**DIRECTIVE:** Output exactly, and only, the lines from the line containing "random.seed(0), np.random.seed(0), noise.seed_set(1)" through the line containing "radians(degrees), 0.01, 5000", both included.

──────── RAW DATA ────────

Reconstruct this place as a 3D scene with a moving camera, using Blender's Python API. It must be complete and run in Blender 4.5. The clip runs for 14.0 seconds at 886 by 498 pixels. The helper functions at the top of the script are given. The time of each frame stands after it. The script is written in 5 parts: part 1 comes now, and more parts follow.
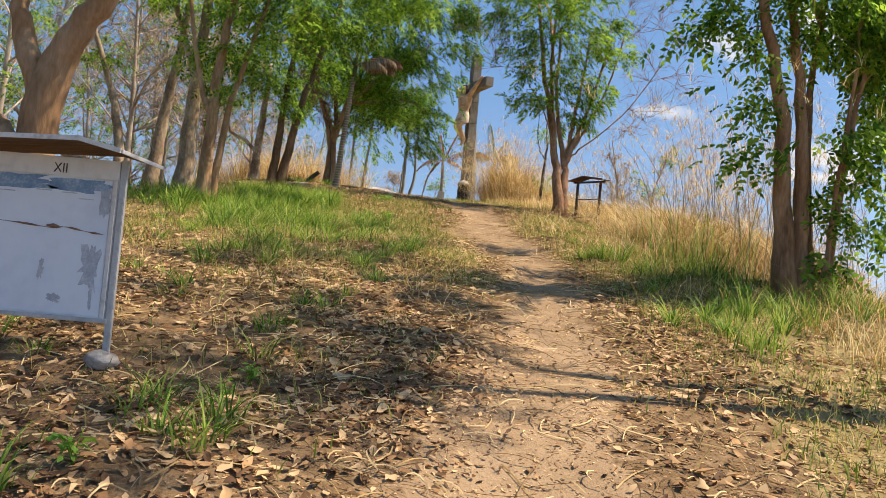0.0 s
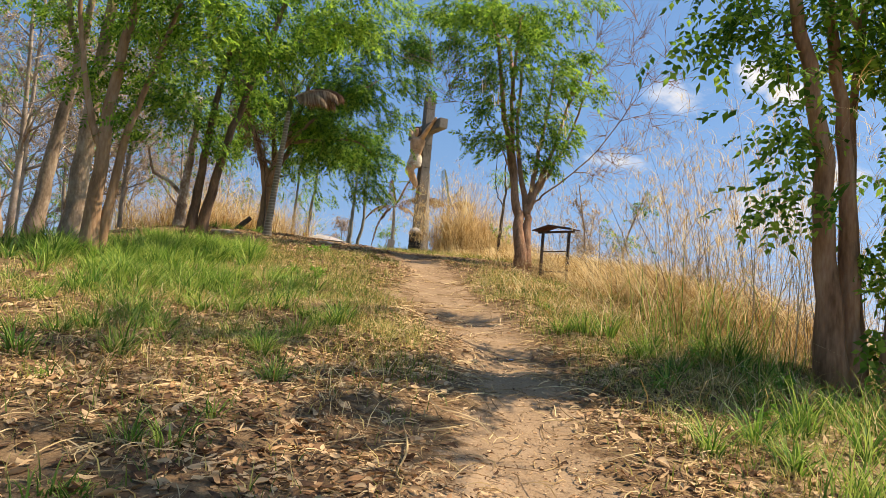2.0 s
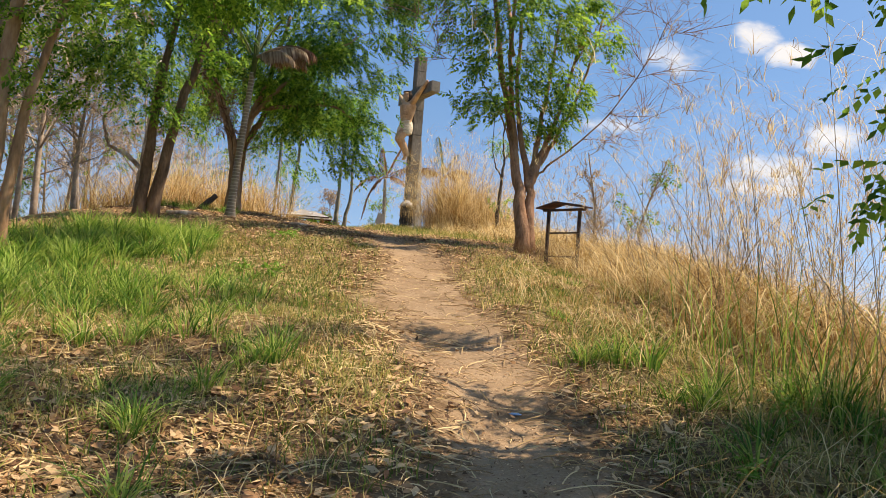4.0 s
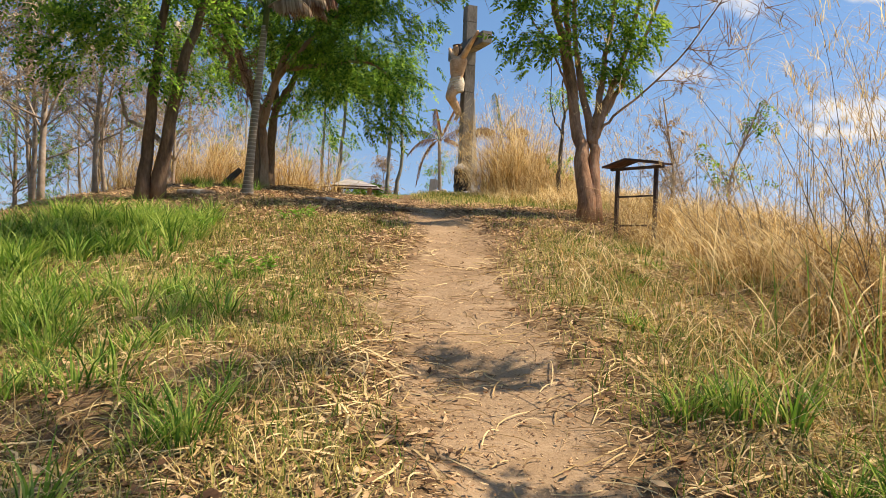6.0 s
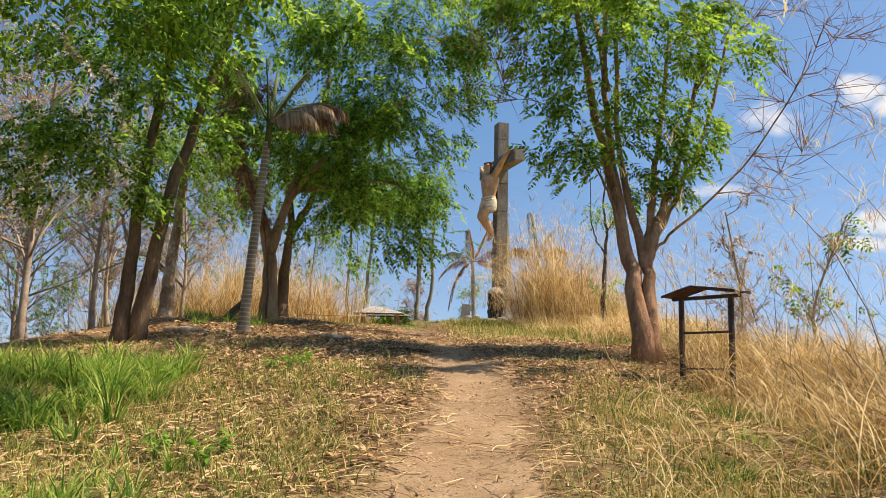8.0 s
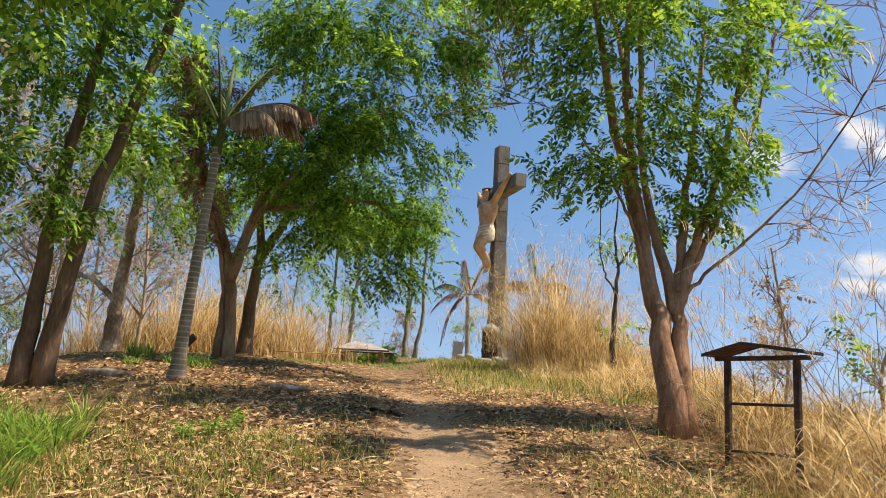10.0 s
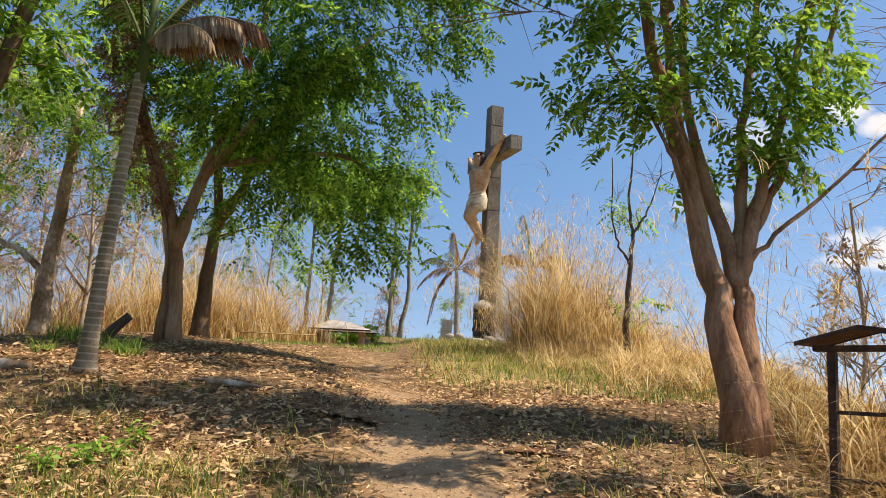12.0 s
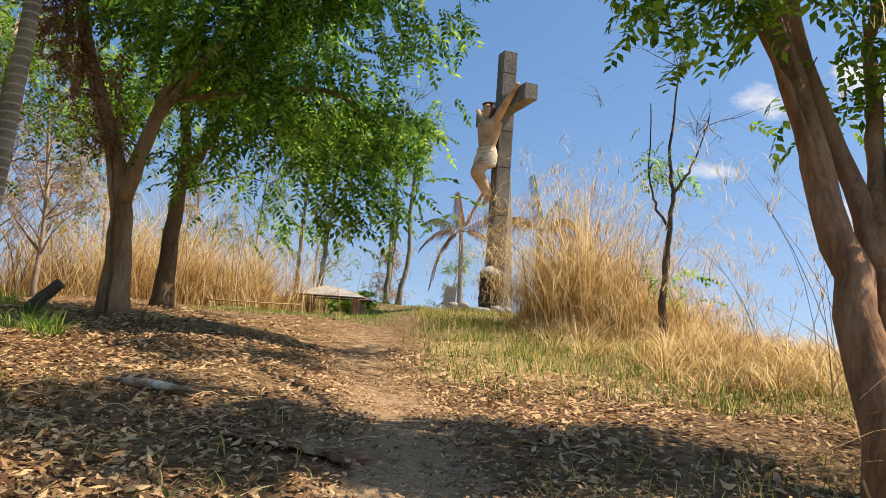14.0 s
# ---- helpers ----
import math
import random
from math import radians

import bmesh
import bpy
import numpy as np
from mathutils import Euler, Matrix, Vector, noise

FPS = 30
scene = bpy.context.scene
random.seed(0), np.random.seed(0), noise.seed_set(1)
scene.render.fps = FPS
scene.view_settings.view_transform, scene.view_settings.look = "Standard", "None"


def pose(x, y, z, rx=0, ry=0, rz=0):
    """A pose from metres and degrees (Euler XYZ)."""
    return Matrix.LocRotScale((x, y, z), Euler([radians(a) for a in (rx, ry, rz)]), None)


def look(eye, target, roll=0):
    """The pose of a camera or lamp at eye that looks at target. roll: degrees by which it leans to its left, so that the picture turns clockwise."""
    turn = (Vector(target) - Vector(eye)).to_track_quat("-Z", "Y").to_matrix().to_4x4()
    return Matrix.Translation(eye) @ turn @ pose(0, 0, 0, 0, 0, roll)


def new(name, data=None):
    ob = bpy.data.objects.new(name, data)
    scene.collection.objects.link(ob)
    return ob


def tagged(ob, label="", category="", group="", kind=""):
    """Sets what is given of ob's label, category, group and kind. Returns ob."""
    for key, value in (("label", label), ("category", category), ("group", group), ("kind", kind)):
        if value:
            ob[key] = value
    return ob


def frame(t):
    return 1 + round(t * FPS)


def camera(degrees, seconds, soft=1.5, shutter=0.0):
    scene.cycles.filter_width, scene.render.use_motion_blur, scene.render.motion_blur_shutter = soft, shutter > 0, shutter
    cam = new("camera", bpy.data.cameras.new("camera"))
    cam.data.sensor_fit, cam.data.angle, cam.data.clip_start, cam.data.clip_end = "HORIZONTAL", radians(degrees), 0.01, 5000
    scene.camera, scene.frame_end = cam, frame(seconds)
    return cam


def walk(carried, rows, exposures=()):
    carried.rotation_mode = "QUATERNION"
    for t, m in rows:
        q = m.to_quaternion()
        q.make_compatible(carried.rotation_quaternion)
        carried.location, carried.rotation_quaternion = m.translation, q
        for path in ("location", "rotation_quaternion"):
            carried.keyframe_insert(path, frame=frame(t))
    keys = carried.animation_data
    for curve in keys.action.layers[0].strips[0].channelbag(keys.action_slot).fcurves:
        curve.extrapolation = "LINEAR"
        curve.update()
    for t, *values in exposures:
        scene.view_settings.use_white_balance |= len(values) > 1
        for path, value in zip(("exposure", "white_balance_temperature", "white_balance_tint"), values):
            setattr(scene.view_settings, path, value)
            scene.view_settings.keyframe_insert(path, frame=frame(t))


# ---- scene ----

────────

**FINAL RESULT:**
random.seed(0), np.random.seed(0), noise.seed_set(1)
scene.render.fps = FPS
scene.view_settings.view_transform, scene.view_settings.look = "Standard", "None"


def pose(x, y, z, rx=0, ry=0, rz=0):
    """A pose from metres and degrees (Euler XYZ)."""
    return Matrix.LocRotScale((x, y, z), Euler([radians(a) for a in (rx, ry, rz)]), None)


def look(eye, target, roll=0):
    """The pose of a camera or lamp at eye that looks at target. roll: degrees by which it leans to its left, so that the picture turns clockwise."""
    turn = (Vector(target) - Vector(eye)).to_track_quat("-Z", "Y").to_matrix().to_4x4()
    return Matrix.Translation(eye) @ turn @ pose(0, 0, 0, 0, 0, roll)


def new(name, data=None):
    ob = bpy.data.objects.new(name, data)
    scene.collection.objects.link(ob)
    return ob


def tagged(ob, label="", category="", group="", kind=""):
    """Sets what is given of ob's label, category, group and kind. Returns ob."""
    for key, value in (("label", label), ("category", category), ("group", group), ("kind", kind)):
        if value:
            ob[key] = value
    return ob


def frame(t):
    return 1 + round(t * FPS)


def camera(degrees, seconds, soft=1.5, shutter=0.0):
    scene.cycles.filter_width, scene.render.use_motion_blur, scene.render.motion_blur_shutter = soft, shutter > 0, shutter
    cam = new("camera", bpy.data.cameras.new("camera"))
    cam.data.sensor_fit, cam.data.angle, cam.data.clip_start, cam.data.clip_end = "HORIZONTAL", radians(degrees), 0.01, 5000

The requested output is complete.